No es casual que las democracias liberales cocinadas al fulgor del capitalismo salvaje se hayan resquebrajado sistemáticamente, hasta el punto álgido de tornarse en regímenes cada vez más desinteresados por las necesidades de los pueblos pero, a su vez, con una capacidad de acción (poder real) intencionalmente responsable de la concentración de dicho poder en sectores cada vez más reducidos y particulares.

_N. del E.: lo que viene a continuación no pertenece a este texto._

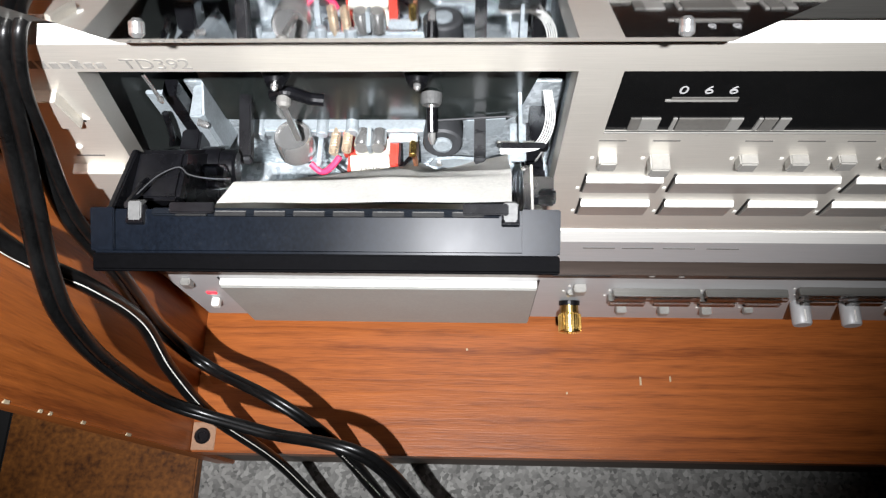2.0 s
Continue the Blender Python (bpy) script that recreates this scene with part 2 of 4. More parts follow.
UPPANEL = mat("pale_silver_panel", (0.46, 0.48, 0.46), 0.4, metal=0.15, var=0.04)
WALLPAINT = mat("beige_wall_paint", (0.45, 0.42, 0.37), 0.8, scale=3)
CLEAR = clear("clear_acrylic", (0.93, 0.95, 0.96), 0.12)
SMOKE = clear("smoked_acrylic", (0.30, 0.31, 0.32), 0.08)
LED = bpy.data.materials.new("red_pilot_light")
LED.use_nodes = True
LED.node_tree.nodes["Principled BSDF"].inputs["Base Color"].default_value = (0.6, 0.02, 0.03, 1)
LED.node_tree.nodes["Principled BSDF"].inputs["Emission Color"].default_value = (1, 0.05, 0.08, 1)
LED.node_tree.nodes["Principled BSDF"].inputs["Emission Strength"].default_value = 1.2


# ---- shape helpers ----
def thing(name, at, label, category, group="", kind=""):
    ob = new(name)
    ob.location = at
    ob.empty_display_size = 0.01
    return tagged(ob, label, category, group, kind)


def root_of(ob):
    while ob.parent:
        ob = ob.parent
    return ob


def part(name, bm, material, parent=None, label="", smooth=False):
    me = bpy.data.meshes.new(name)
    bmesh.ops.recalc_face_normals(bm, faces=bm.faces)
    bm.to_mesh(me)
    bm.free()
    if smooth:
        me.polygons.foreach_set("use_smooth", [True] * len(me.polygons))
        me.set_sharp_from_angle(angle=radians(40))
    me.materials.append(material)
    ob = new(name, me)
    if parent:
        ob.parent = parent
        ob.matrix_parent_inverse = Matrix.Translation(root_of(parent).location).inverted()
        if parent.parent:
            ob.matrix_parent_inverse = Matrix.Identity(4)
    if label:
        ob["label"] = label
    return ob


def solid(bm, ring, offset, bevel=0.0):
    """Extrudes a closed ring of points by an offset, with bevelled edges."""
    vs = [bm.verts.new(p) for p in ring]
    ws = [bm.verts.new(Vector(p) + Vector(offset)) for p in ring]
    faces = [bm.faces.new(vs), bm.faces.new(ws[::-1])]
    for i in range(len(vs)):
        j = (i + 1) % len(vs)
        faces.append(bm.faces.new((vs[i], ws[i], ws[j], vs[j])))
    if bevel:
        edges = list({e for fc in faces for e in fc.edges})
        bmesh.ops.bevel(bm, geom=edges, offset=bevel, segments=2, affect="EDGES", clamp_overlap=True)
    return bm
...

Tampoco es casual, a causa de lo precedentemente señalado, el descrédito masivo y monumental que manifiestan las sociedades respecto a la efímera y casi invisible participación e intervención concreta por parte de los poderes legislativo y judicial, los cuales se muestran accesorios al poder de turno de una figura presidencial que dista bastante del ideal democrático-participativo y se acerca cada vez más a la figura del monarca que tanto detestan los sectores más posmo progresistas.
Para concluir, no quisiéramos quedarnos en la simple descripción del proceso disolutivo (intencional) del tejido social. No basta con intentar mostrar lo evidente. Al “divide y reinarás” se lo puede intervenir críticamente, siempre, puesto que siempre que hay dominación, naturalmente hay resistencia a la misma. Salustio (86 AC- 34 AC), el gran historiador romano nos legó un célebre proverbio que versa “las cosas pequeñas florecen en la concordia” (“concordia res parvae crescunt”), también conocido como “la unión hace a la fuerza”, reinterpretado por el poeta alemán Hieronymus Osius (1530-1575) al legarnos que «así como la concordia potencia los asuntos humanos, una vida pendenciera priva a las personas de su fuerza». Es evidente que a pesar del paso de los siglos, la estratagema de atomizar para subyugar se ha encontrado presente, con diversas manifestaciones a lo largo de la historia. Pero también es cierto que en tiempos despóticos la humanidad recurre a su característica esencial de resistir al embate de la disgregación intencional y contrapone su más noble potencialidad en cuanto animal político que somos: “nadie se salva sólo”.